= Sawan Dutta =

Indian musician

Sawan Dutta is an Indian music director, composer, songwriter, record producer, vocalist and vlogger based in Bengaluru, India. She is best known for her original songs on her video song blog, The Metronome.

== Early life and education ==
Dutta was born in New Delhi, India. She had an early interest in music and learned to play the harmonium at the age of three. During her early teenage years, she taught herself to play the Hawaiian Guitar and auditioned successfully to be a regular paid performer at the All-India Radio company. After high school, Dutta joined the School of Planning and Architecture in New Delhi, India to train as an architect. During her college years at the School of Planning and Architecture, she was a member of the musical band The Archetypes. She also joined the pioneering fusion rock band Indian Ocean as a keyboardist and backup vocalist during her college years; she remains the only woman to have been a member of the band.

== Career ==
===Television===
Dutta has created music for TV shows, such as the soundtracks for the Indian adaptations of the TV show Who Wants to Be a Millionaire? called Kaun Banega Crorepati in Hindi and Ningalkkum Aakaam Kodeeswaran in Malayalam. Some of her other popular work on TV includes themes for Mastermind India, Bhanwar, India's Child Genius, It Happens Only In India, The History of Whatever and the National Award-winning cartoon series Jungle Tales.

===Film===
Dutta has composed songs for Bollywood films including Chai Pani (2004) and Mumbai Delhi Mumbai.

===Other===
Dutta has also worked on several other music albums, including her 2005 solo debut album Lady Chatterjee with the music label Saregama. She has produced music for other performing artists, including the Sarod Maestro Amjad Ali Khan and his sons Amaan and Ayaan Ali Khan, the flute player Ajay Prasanna, and the vocalist Vidya Shah.

Dutta has created soundtracks for documentary films such as The Underground Inferno and Cutting Carbon Footprint for the National Geographic Channel and Autumn in the Himalayas for the Public Broadcasting Service Trust.

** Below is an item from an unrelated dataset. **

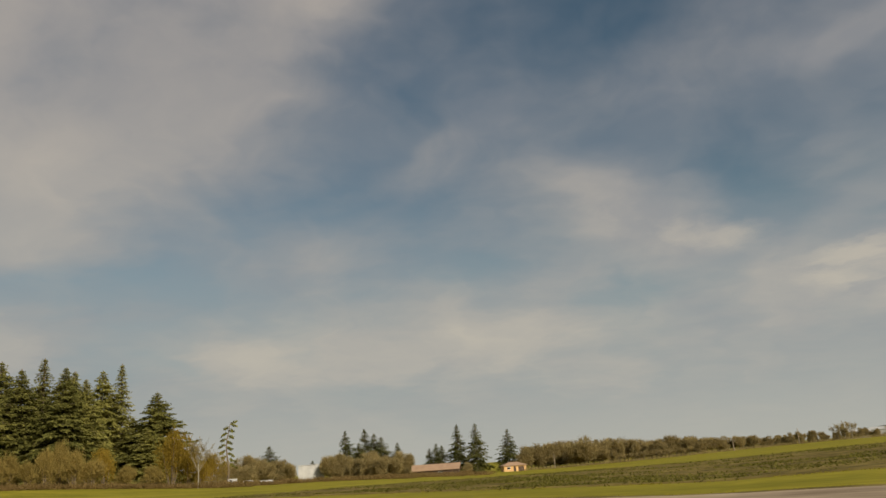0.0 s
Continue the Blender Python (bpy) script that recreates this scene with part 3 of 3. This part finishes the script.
def snag_parts(seed, tall):
    """A half-dead fir: a crooked trunk, a few hanging boughs with gaps between them and a bent tip."""
    rng = np.random.default_rng(seed)
    stem = [Vector((0.35 * math.sin(k * 0.9) + 0.06 * k, 0.1 * math.sin(k * 1.7), tall * k / 8)) for k in range(9)]
    tip = stem[-1] + Vector((1.1, 0.1, 0.35))
    wood = [tube(stem + [tip], [0.26 * (1 - k / 10) for k in range(10)], 7)]
    base, way = [], []
    for k in range(15):
        t = 0.34 + 0.64 * k / 14
        p = stem[min(int(t * 8), 7)].lerp(stem[min(int(t * 8) + 1, 8)], t * 8 - int(t * 8))
        side = -1 if k % 2 else 1
        size = (1.9 - 1.1 * t) * rng.uniform(0.7, 1.25)
        end = p + Vector((side * size, rng.normal(0, 0.4), -0.42 * size))
        mid = p.lerp(end, 0.5) + Vector((0, 0, 0.16 * size))
        wood.append(tube([p, mid, end], [0.06, 0.045, 0.015], 4))
        for _ in range(34):
            q = mid.lerp(end, rng.uniform(-0.5, 1.05))
            base.append(np.array(q) + rng.normal(0, 0.10, 3))
            way.append((side * rng.uniform(0.1, 0.5), rng.normal(0, 0.25), rng.uniform(-0.75, -0.05)))
    for _ in range(26):
        base.append(np.array(stem[-1].lerp(tip, rng.uniform(0.1, 1.1))) + rng.normal(0, 0.08, 3))
        way.append((rng.uniform(-0.1, 0.5), rng.normal(0, 0.2), rng.normal(0, 0.3)))
    base, way = np.array(base), np.array(way)
    return merge(wood), slips(base, way, rng.normal(0, 0.15, (len(base), 3)))


snag_fir = Kind(16, "fir_tree", snag_parts(37, 16), BARK, NEEDLE, "thin ragged fir with sparse drooping boughs", "tree", FIRS)
D = 220
# heading, elevation of the top, kind, breadth
for i, (az, el, k, broad) in enumerate(((-43.0, 9.9, 0, 1.0), (-41.2, 9.2, 1, 1.1), (-39.4, 10.2, 2, 1.0), (-38.2, 9.0, 3, 0.9), (-36.8, 9.25, 1, 0.95), (-34.7, 8.75, 3, 1.1), (-32.3, 8.55, 0, 1.0),
                                        (-30.5, 8.40, 1, 0.8), (-29.5, 8.20, 2, 0.95), (-28.2, 7.70, 3, 1.0), (-25.9, 7.75, 0, 0.85), (-25.3, 7.50, 3, 0.9),
                                        (-24.5, 7.0, 1, 0.8), (-23.7, 7.55, 2, 0.85), (-19.9, 6.05, 2, 1.15), (-20.8, 3.6, 0, 1.3), (-21.7, 4.4, 1, 1.3), (-31.3, 7.0, 2, 1.2), (-27.0, 6.6, 0, 1.3), (-33.6, 7.2, 1, 1.3))):
    dist = D + (i * 37 % 23) - 8
    firs[k].put(az, dist, reach(az, el, dist), broad * 1.2, i * 67)
thin_fir.put(-27.0, D + 8, reach(-27.0, 8.35, D + 8), 1.6, 20)
thin_fir.put(-22.4, D + 14, reach(-22.4, 7.92, D + 14), 1.3, 130)
snag_fir.put(-15.7, D + 10, reach(-15.7, 3.75, D + 10), 1.25, 15.7)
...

She has also created advertisement jingles for brands like the Indian car manufacturer Maruti, KFC, UNICEF and others.

===Awards===
Dutta was awarded the Mahindra Excellence in Theatre Awards for her soundtrack for the puppeteer Dadi Pudumjee's theatrical production, Transpositions in 2008.

===The Metronome===
Dutta is known for her videos on her YouTube channel and website The Metronome in which she writes, composes and sings original songs on a number of subjects. Her recipe song series demonstrating various recipes from the Bengal region has attracted a large following across the globe. Dutta has collaborated with different advertising brands that sponsor her vlog posts, including Manhindra Agri Ltd, Fortune Foods Ltd, and the restaurant chain Oh! Calcutta. Her songs cover various genres including pop, jazz, Western and Indian classical, and electronica.

Some of her most popular vlog posts include An Ode to Boroline, Macher Jhol, and Kosha Mangsho.